パスワードを使わない認証技術「FIDO(Fast IDentity Online、ファイド)」の仕様策定団体であるFIDOアライアンスは2016年12月8日、国内でのFIDOの普及を推進するための新団体を設立したと発表した。名称は「FIDO Japan WG(Working Group)」。初代の座長にはNTTドコモの森山光一プロダクト部プロダクトイノベーション担当部長(写真1)が就任した。(関連記事:ポストパスワードの有力候補、ユーザー認証の新仕様「FIDO」が始動)
FIDO Japan WGの主な活動は、ドキュメントの日本語化や、セミナーなどを通じた情報発信。このほか、日本企業からの要望をFIDOアライアンスに伝える役目も担う。「これまで、FIDOに興味を持ってもらっても、どこに問い合わせすればよいか分からないと言われてきた。今後はFIDO Japan WGにメールしていただきたい」と森山担当部長は話す。
発足時の参加企業は大日本印刷、ディー・ディー・エス、富士通、インターナショナルシステムリサーチ、レノボ・グループ、ノックノックラブス、NTTドコモ、NXPセミコンダクターズ、楽天、三菱東京UFJ銀行、ヤフーの11社である。
FIDOアライアンスのブレット・マクドウェル エグゼクティブディレクター(写真2)は「日本企業はFIDOアライアンスに積極的に参加している。
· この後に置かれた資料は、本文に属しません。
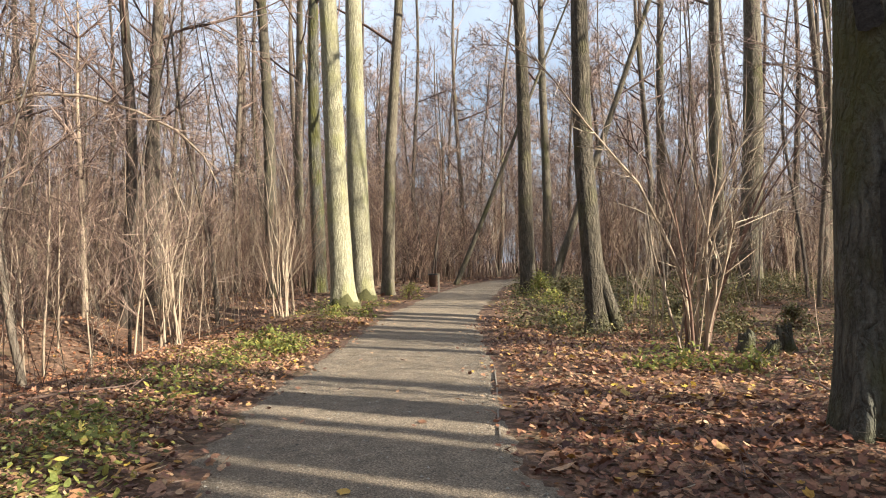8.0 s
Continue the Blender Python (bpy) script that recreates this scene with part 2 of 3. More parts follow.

FIDO Japan WGの発足を機に、実装が一層進むことを期待している」と話す
FIDOアライアンスは同日、FIDO仕様のロードマップを更新した。最新バージョンであるFIDO1.1では、無線規格のNFCやBluetooth Low Energyを介した通信でも認証を可能にした。このほか2017年に、主要ブラウザーでFIDO認証を可能にする「W3C Web認証仕様」(関連記事:認証標準化団体が「FIDO 2.0」のWeb API仕様をW3Cに提案、パスワードレス普及へ一歩)を正式策定することや、ブラウザーやOSから外部デバイスに認証要求するためのプロトコル仕様「CTAP(Client-to-Authenticator Protocol)」をリリースする予定だと発表した。